WORK TO DO: Reproduce all the lines below exactly and omit the images.
== == ==
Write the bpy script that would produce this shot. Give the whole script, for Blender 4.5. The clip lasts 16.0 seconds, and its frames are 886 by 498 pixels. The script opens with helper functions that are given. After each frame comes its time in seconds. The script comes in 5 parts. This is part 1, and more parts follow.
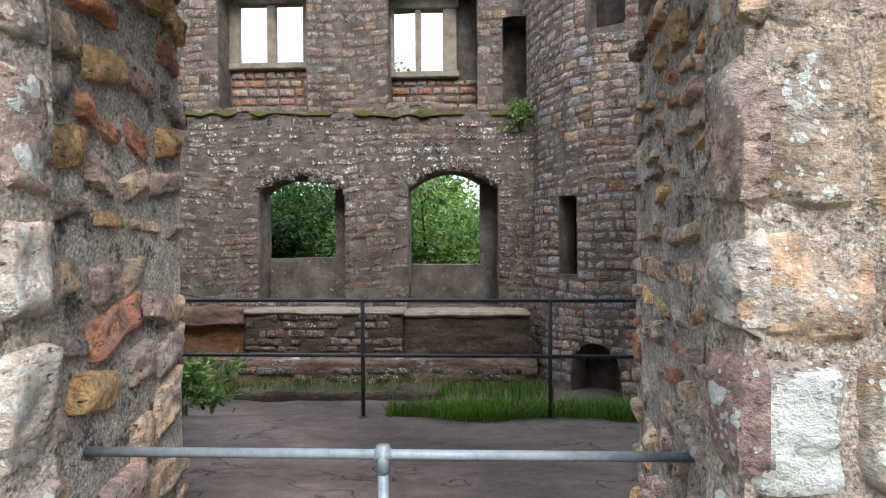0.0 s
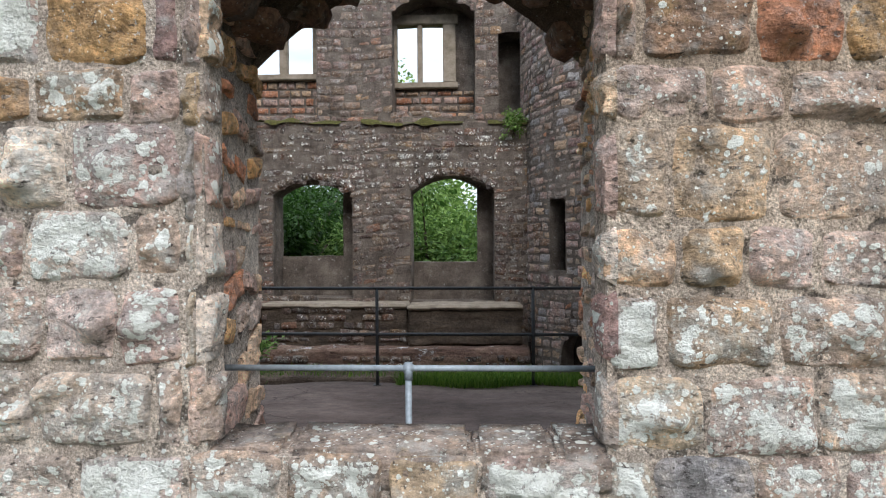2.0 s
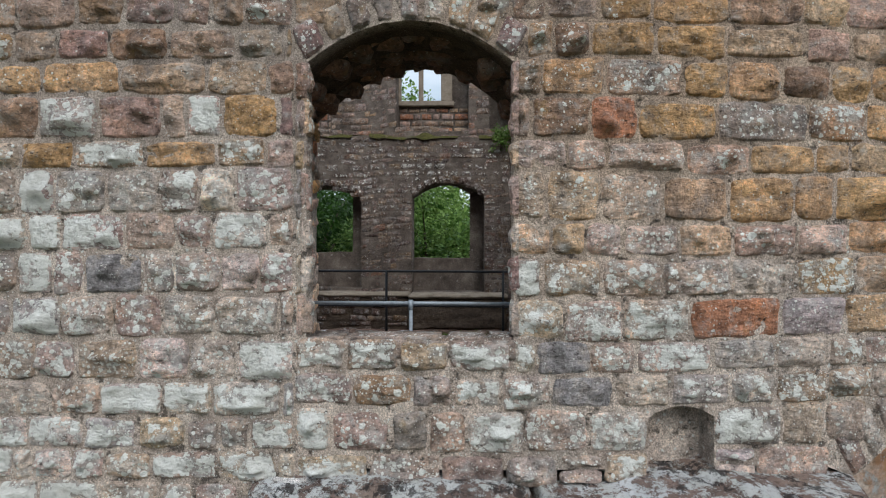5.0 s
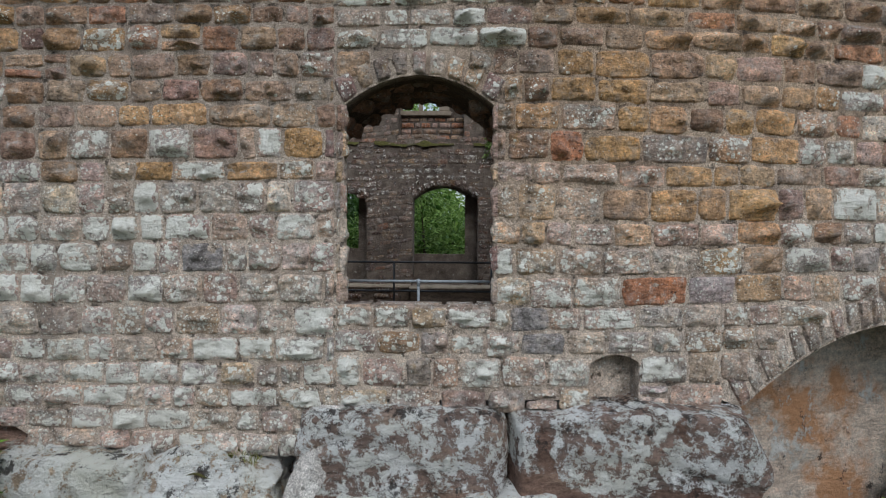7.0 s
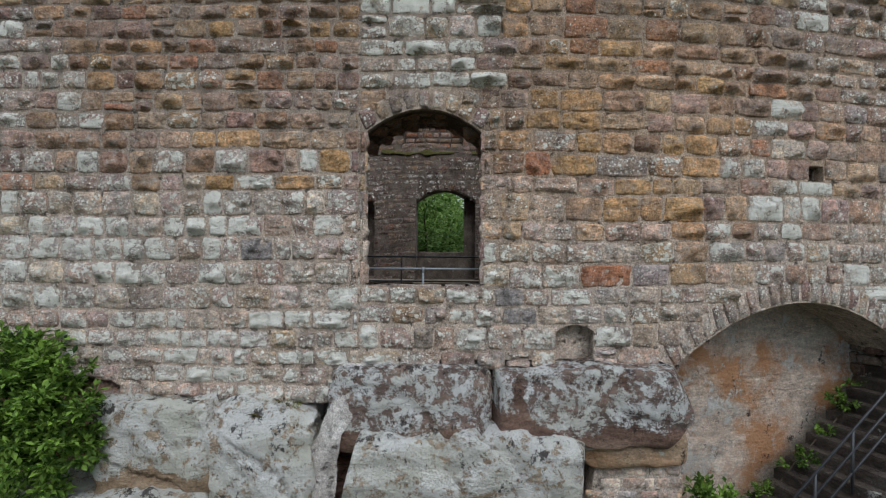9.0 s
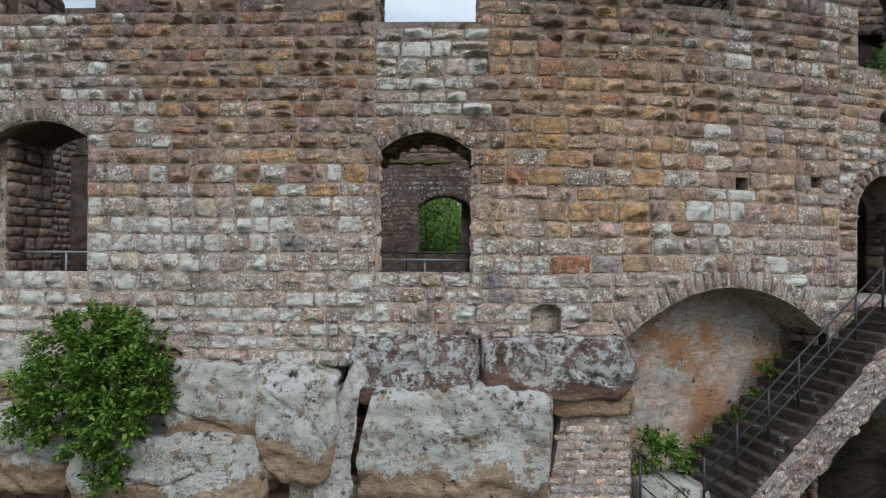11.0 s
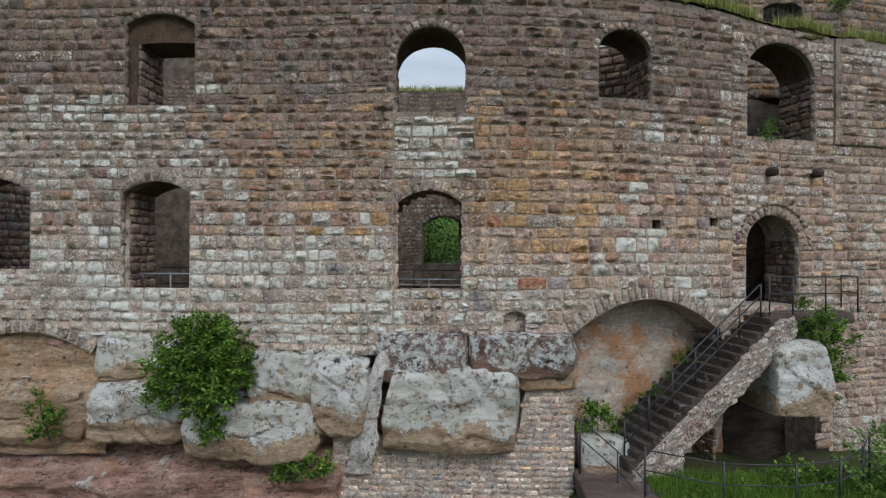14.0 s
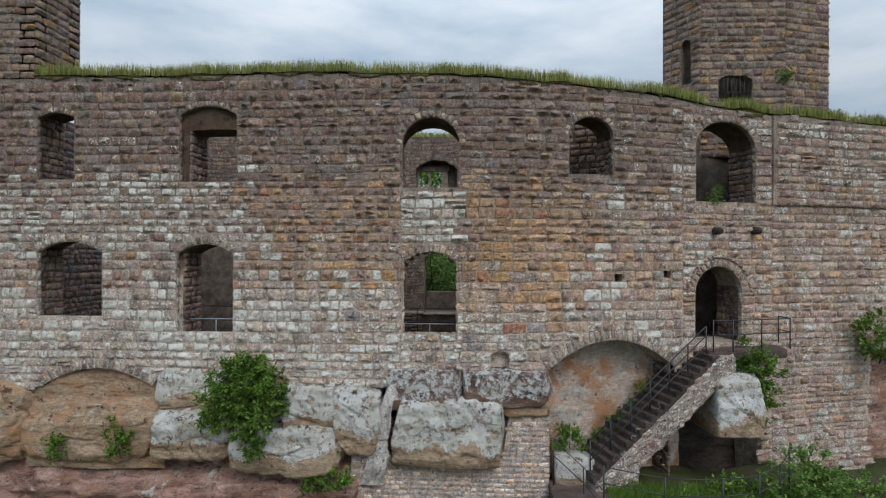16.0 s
== == ==
TASK OUTPUT:
Write the bpy script that would produce this shot. Give the whole script, for Blender 4.5. The clip lasts 16.0 seconds, and its frames are 886 by 498 pixels. The script opens with helper functions that are given. After each frame comes its time in seconds. The script comes in 5 parts. This is part 1, and more parts follow.
0.0 s
2.0 s
5.0 s
7.0 s
9.0 s
11.0 s
14.0 s
16.0 s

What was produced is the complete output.